Леонардо Шаша, на мой взгляд, лучший, истинно европейский писатель современной Италии. В моём переводе вышли его романы «Если сова прилетает днём» и «Египетская хартия», рассказы. Мы с ним переписывались, в Москву он не ездил. Стало быть, встреча в Палермо было первой. Я волновалась – придёмся ли по вкусу друг другу?

Но ещё больше волновался Ренато, – почему, я пока не знала. И настоял на том, чтобы встреча состоялась у них дома, а не в гостинице. По мне, пусть будет так.

На другой день, как условились, в 10 утра, я ждала Шашу у Гуттузо. Он вошёл, холодно, кивком головы, поздоровался и сказал мне:

– Если вы не возражаете, завтра в это время я заеду за вами в Hotel delle Palme.

Холодно, кивком головы, попрощался и ушёл.

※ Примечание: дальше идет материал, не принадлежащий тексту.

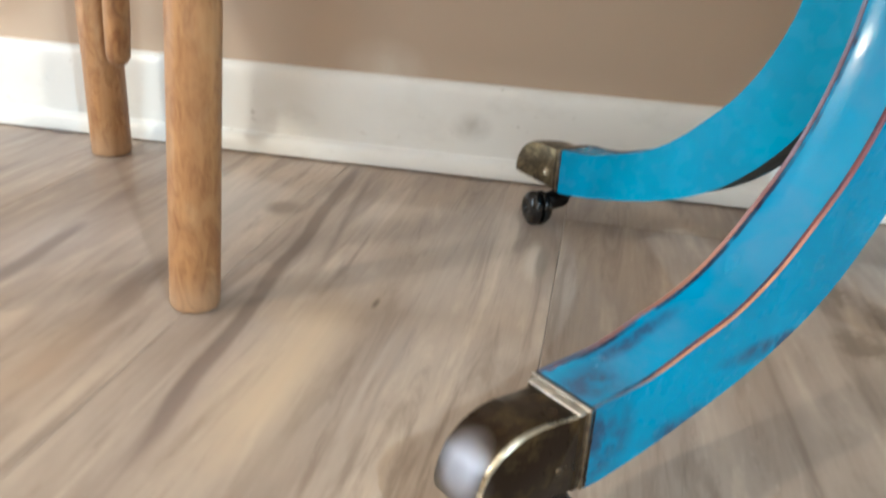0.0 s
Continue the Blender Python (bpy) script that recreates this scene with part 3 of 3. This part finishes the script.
def collar_mesh():
    """A thin dark flange against the leg, a narrow bead, and a broad flat band; its top highlight and dark sides are
    put into the metal.
    """
    bm = bmesh.new()
    box(bm, (0.2612, -HL + 0.0001, 0.0338), (0.2628, HR + 0.0001, 0.0668), 0.0004, 2)
    box(bm, (0.2630, -HL - 0.0002, 0.0335), (0.2647, HR + 0.0004, 0.0672), 0.0007, 3)
    box(bm, (0.2655, -CAP_H - 0.0002, 0.0341), (0.2688, CAP_H + 0.0002, 0.0665), 0.0009, 3)
    box(bm, (0.2626, -CAP_H + 0.0001, 0.0345), (0.2657, CAP_H - 0.0001, 0.0661))
    # slot by facing: top faces brighter, side faces darker, as lit from above
    for f in bm.faces:
        f.normal_update()
        x = f.calc_center_median().x
        f.material_index = 1 if x < 0.2629 or (x > 0.2649 and f.normal.z < 0.5) else 2 if f.normal.z < 0.5 else 0
    return bm


def wheel_mesh(side):
    prof = [(0.0, 0.0056), (0.0021, 0.0058), (0.0029, 0.0064), (0.0050, 0.0068), (0.0075, 0.0062), (0.0092, 0.0047), (0.0101, 0.0030), (0.0102, 0.0016), (0.0097, 0.0005), (0.0, 0.0005)]
    bm = lathe(prof, 32)
    bmesh.ops.rotate(bm, verts=bm.verts, cent=(0, 0, 0), matrix=Matrix.Rotation(radians(90 if side > 0 else -90), 3, "X"))
    return bm


def fork_mesh(reach, fore):
    """Swivel stem, a horn that reaches forwards under the toe, and a rounded hood between the wheels."""
    bm = bmesh.new()
    tube(bm, [(0.0, 0, 0.0365), (0.0, 0, 0.0255)], [0.0066, 0.0072], 18)
    horn = [(-fore, 0, 0.0272), (0.003 - fore, 0, 0.0262), (-0.35 * fore, 0, 0.0250), (0.0, 0, 0.0240), (reach * 0.6, 0, 0.0215), (reach, 0, 0.0180), (reach, 0, 0.0110)]
    tube(bm, horn, [0.0015, 0.0040, 0.0066, 0.0078, 0.0074, 0.0056, 0.0030], 16)
    return bm


def dome_mesh(r, h):
    return lathe([(r, 0.0), (r * 0.92, h * 0.55), (r * 0.6, h * 0.9), (0.0, h)], 18)


table = thing("pedestal_table", "turquoise-blue painted pedestal table with worn red edges and brass toe caps", "table", pose(AX, AY, 0))
# legs after the first: rims and rolls in the blue with shade mixed in
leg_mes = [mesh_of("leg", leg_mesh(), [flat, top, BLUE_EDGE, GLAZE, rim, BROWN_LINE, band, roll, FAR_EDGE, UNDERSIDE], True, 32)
           for flat, top, rim, band, roll in ((BLUE_FLAT, BLUE_TOP, BLUE_RIM, BLUE_BAND, BLUE_ROLL), (BLUE_CLEAN, BLUE_CLEAN_TOP, SHADED_BLUE, SHADED_BLUE, SHADED_BLUE))]
cap_mes = [mesh_of("toe_cap", cap_mesh(), m, True, 40) for m in ([BRONZE, BRASS], [PALE_BRASS, DULL])]
collar_mes = [mesh_of("collar", collar_mesh(), m, True, 40) for m in ([LIT_BRASS, BRONZE, DULL], [DULL, BRONZE, DULL])]
wheels = [mesh_of("caster_wheel", wheel_mesh(s), BLACK) for s in (1, -1)]
screw_me, pin_me = mesh_of("screw", dome_mesh(0.0018, 0.0011), DULL), mesh_of("pin", dome_mesh(0.0009, 0.0005), BRASS)
rosette_me = mesh_of("screw", lathe([(0.0030, 0.0), (0.0030, 0.0007), (0.0026, 0.0011), (0.0021, 0.0010), (0.0018, 0.0004), (0.0012, 0.0003), (0.0, 0.0004)], 20), BRASS)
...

Весь следующий день я провела с Леонардо. Он заехал за мной и повёз в издательство Селлерио, его детище: муж и жена Селлерио под его руководством издавали отборные книги. Семь лет спустя мы с Эльвирой Селлерио сидели вместе в зале Капитолия, получали – я во второй раз – Премию по культуре.

Обедать Шаша повёз меня домой. Жена Мария – славная, слегка располневшая, очень домашняя, бывшая учительница. У просветителя Шаши жена должна была быть учительницей! Потом пили кофе в его кабинете и говорили, говорили, не могли наговориться – о книгах, о переводе, о России, об Италии, о жизни…

– Если бы я оказался в неволе, я бы эмигрировал!

Первый и последний раз я услышала от итальянца такую фразу.

Провожая меня поздно вечером, уже в дверях, он насовал мне в карманы кулёчков с сицилийскими сладостями.

О том, что развело многолетних друзей Гуттузо и Шашу, я узнала годы спустя, из газет. В Палермо я лишь наблюдала ненормальную ситуацию – Гуттузо, искавшего встречи, и Шашу, с презрением его отталкивавшего.

Леонардо Шаша тоже отдал дань эпохе, согласился войти в Муниципальный совет Палермо от ИКП. Но ненадолго, с коммунистами ему было не по пути. «Если надо выбирать между истиной и революцией, мы выбираем революцию», – заявил Пайетта. «А я, разумеется, истину», – отмежевался Шаша.